Tout commence et finit en prison. Mais entre temps pour Zac, un des deux personnages principaux, tout a changé. Il a trouvé l’amour et paradoxalement, une forme de liberté.
C’est ce qui m’a tellement séduite dans le film de Jean-Bernard Marlin, cette façon de représenter le réel sans l’édulcorer ni tomber dans le déterminisme social. Les personnages de Zac et Shéhérazade portent des réalités lourdes, qui existent en dehors d’eux, comme la prostitution ou le fait d’avoir connu la prison pour mineurs. Mais ils ont aussi une personnalité propre très forte. Ils sont Zac et Shéhérazade, et personne d’autre. Je pense que je me souviendrai longtemps de la façon dont l’espièglerie de l’un répond à la malice de l’autre, de comment elles s’unissent en une turbulence tapageuse irrésistible.
Sans doute parce que le réalisateur aimait tellement Zac et Shéhérazade, et qu’il a su mettre tout cet amour dans son film, je les ai aimés aussi. Sans doute parce qu’il n’a jugé aucun des autres personnages, pas même les plus blâmables, tous les rôles m’ont semblé parfaitement justes. La grâce dans l’imperfection naît aussi des images, de leur grain fort, à contre-courant de ces esthétiques si lisses qu’elles finissent parfois par faire ressembler la peau à du plastique et les films, à des jeux vidéos. Les mouvements de caméra, qui multiplient les zooms abrupts, semblent dotés de la même énergie indomptable que les personnages.
Ce que j’ai trouvé passionnant, c’est la façon dont le réalisme et les thématiques sociales du documentaire sont associés à la puissance d’exaltation de la fiction. Parce que Shéhérazade, c’est avant tout une histoire d’amour. L’amour de Zac et Shéhérazade est comme la lumière du film. Il jaillit de partout, même des endroits les plus tristes, en longues traînées qui inondent et colorent l’écran. Ce sont des enfants qui la nuit, sucent leur pouce et ont peur du noir et, le jour, vendent leur corps ou tirent sur leur ami d’enfance. L’un dans l’autre, ils trouvent une voie alternative que ni les mères, ni les juges, ni les grands frères du quartier ne semblaient capables de leur offrir : la voie de leur destin à eux.

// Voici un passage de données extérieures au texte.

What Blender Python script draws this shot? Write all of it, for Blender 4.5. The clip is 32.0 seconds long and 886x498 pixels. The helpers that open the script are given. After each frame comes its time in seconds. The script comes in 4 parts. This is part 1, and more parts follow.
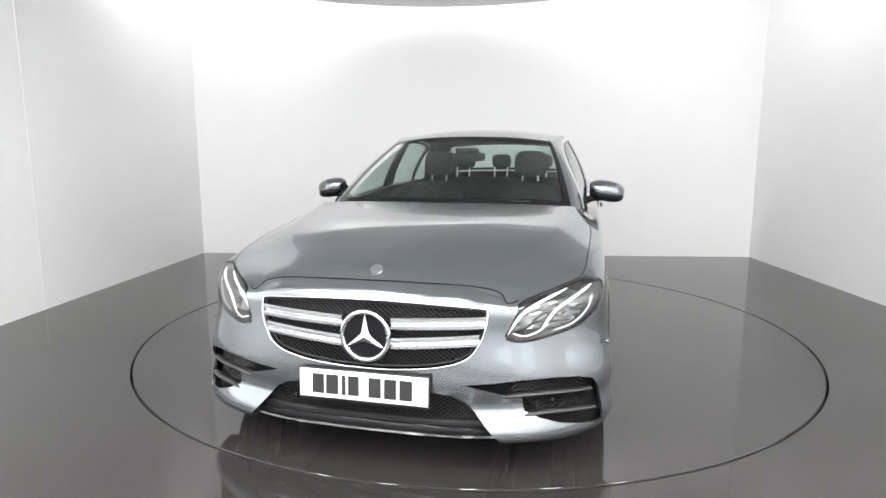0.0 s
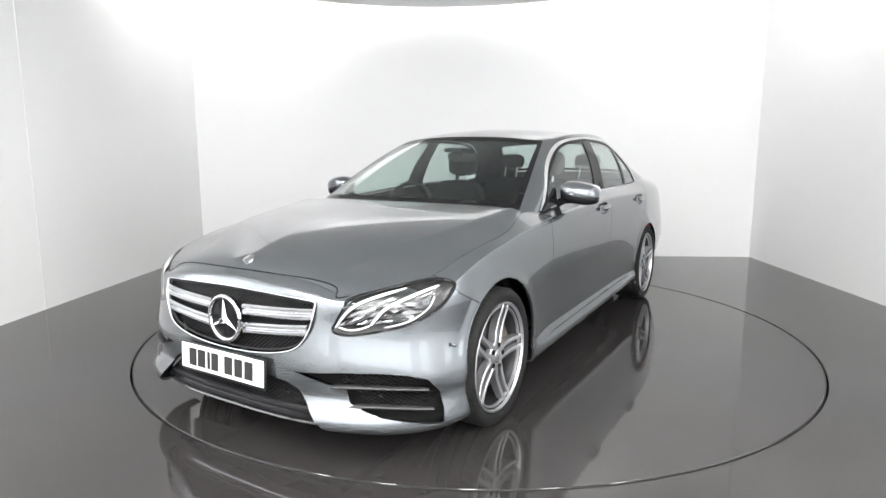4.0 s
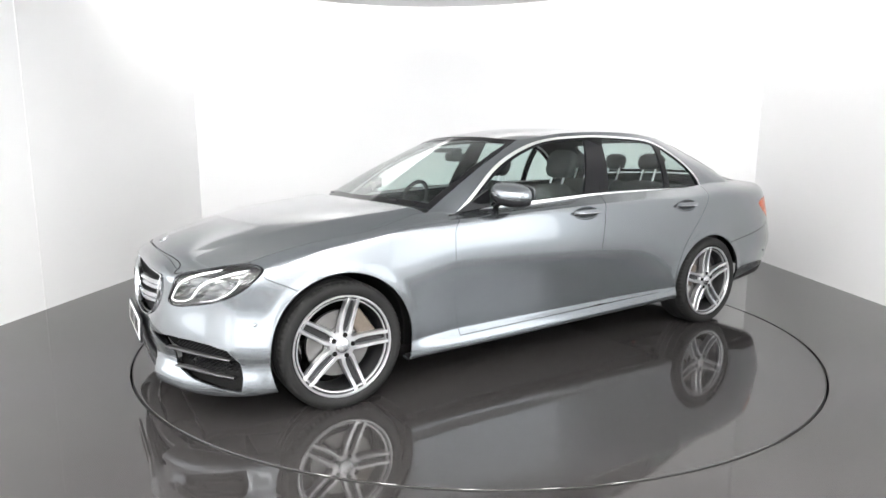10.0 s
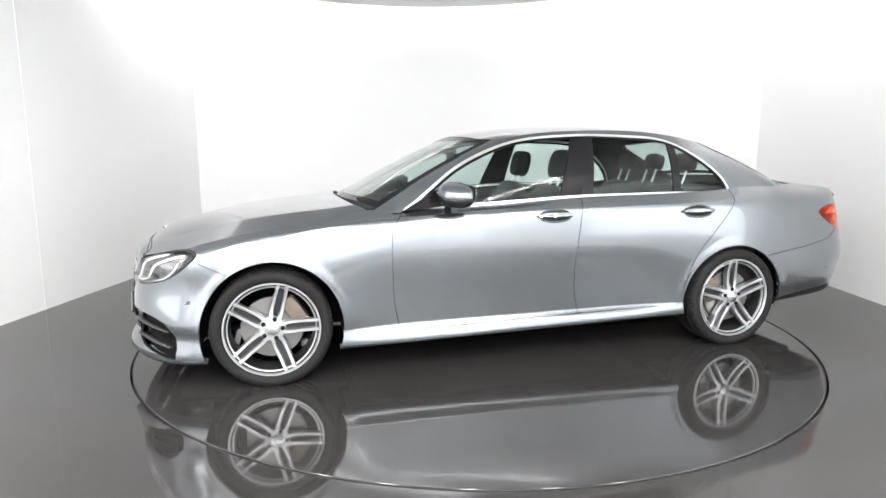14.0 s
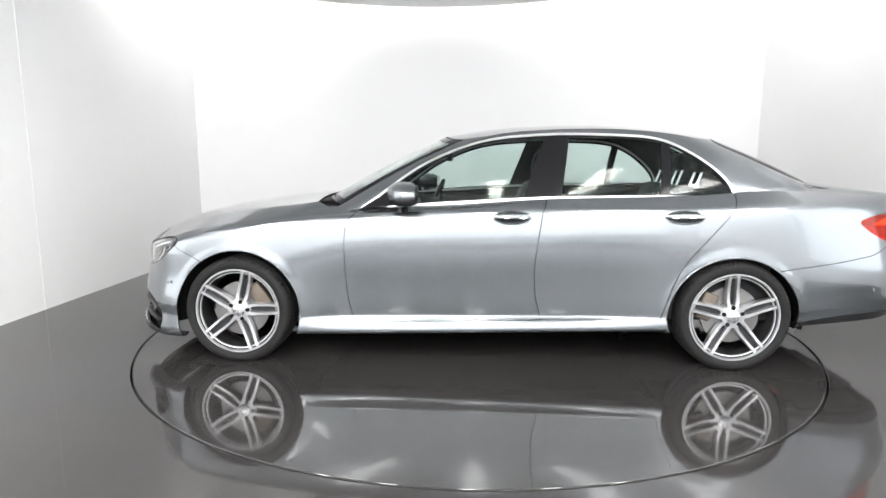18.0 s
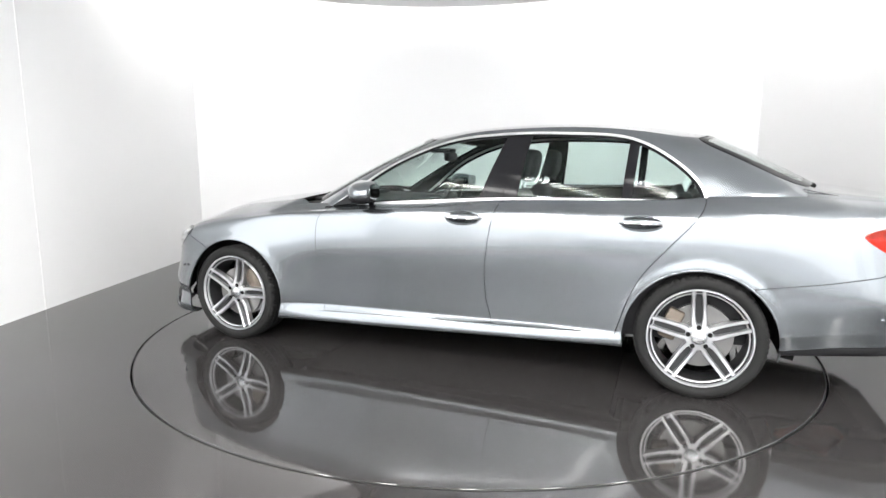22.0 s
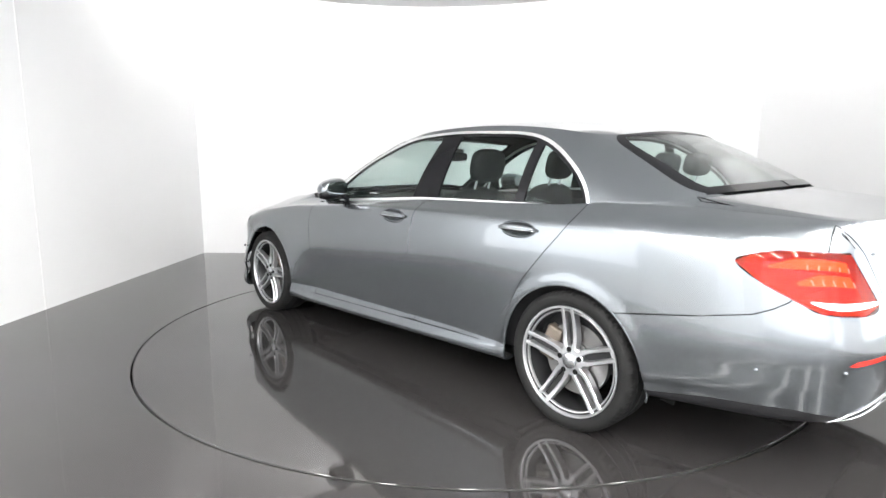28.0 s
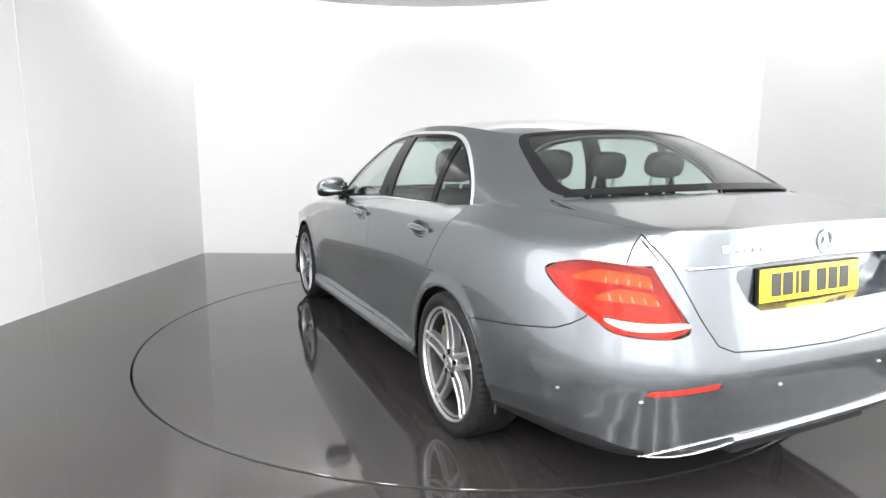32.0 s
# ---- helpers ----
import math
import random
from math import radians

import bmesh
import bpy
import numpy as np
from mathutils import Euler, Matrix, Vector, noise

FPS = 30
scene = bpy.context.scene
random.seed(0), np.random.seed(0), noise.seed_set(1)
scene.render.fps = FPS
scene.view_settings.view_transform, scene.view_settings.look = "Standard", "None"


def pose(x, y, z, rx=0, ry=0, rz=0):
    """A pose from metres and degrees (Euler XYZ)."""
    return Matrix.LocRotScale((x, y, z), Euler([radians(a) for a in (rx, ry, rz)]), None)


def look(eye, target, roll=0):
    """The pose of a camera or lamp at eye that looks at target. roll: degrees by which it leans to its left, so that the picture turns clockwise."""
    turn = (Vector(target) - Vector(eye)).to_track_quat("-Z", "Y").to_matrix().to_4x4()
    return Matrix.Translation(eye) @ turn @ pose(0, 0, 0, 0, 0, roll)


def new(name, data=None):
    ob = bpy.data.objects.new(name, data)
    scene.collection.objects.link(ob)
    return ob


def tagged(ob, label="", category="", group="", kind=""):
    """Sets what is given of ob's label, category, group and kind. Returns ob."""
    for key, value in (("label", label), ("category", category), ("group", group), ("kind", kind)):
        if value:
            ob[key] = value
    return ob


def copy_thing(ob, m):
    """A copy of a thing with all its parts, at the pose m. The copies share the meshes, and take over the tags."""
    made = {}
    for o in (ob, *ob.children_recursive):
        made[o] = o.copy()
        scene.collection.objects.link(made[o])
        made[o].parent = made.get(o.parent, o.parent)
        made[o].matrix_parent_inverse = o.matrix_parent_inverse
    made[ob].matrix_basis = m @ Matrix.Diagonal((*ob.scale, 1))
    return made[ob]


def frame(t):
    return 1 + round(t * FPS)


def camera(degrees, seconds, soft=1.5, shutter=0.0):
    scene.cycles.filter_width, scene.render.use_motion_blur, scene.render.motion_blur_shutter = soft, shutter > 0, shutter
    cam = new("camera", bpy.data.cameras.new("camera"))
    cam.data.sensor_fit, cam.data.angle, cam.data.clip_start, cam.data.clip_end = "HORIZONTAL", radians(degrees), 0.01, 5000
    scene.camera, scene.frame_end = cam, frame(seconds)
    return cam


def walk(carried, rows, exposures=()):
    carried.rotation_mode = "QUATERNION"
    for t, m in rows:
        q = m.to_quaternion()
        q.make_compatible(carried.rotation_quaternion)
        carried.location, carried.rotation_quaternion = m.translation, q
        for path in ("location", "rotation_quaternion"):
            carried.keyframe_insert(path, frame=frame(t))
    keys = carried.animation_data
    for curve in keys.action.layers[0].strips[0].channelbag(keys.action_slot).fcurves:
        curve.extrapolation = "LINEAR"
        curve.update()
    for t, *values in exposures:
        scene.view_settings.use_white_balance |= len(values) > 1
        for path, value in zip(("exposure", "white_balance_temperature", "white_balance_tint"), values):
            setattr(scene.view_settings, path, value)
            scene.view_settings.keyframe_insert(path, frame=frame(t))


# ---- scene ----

A mes yeux Shéhérazade est un petit condensé de ce que le cinéma peut offrir, à la fois éveil par rapport à la réalité et échappée de cette réalité, élévation. Dans des trajectoires particulières ce film dessine une histoire universelle. Il raconte ces moments (qui surviennent souvent après les crises, les dégringolades) où la vie nous place face à deux chemins. L’un est celui qu’on connaît déjà, souvent trop bien. L’autre est totalement neuf, insoupçonné jusqu’à son apparition. Il nous propose un printemps.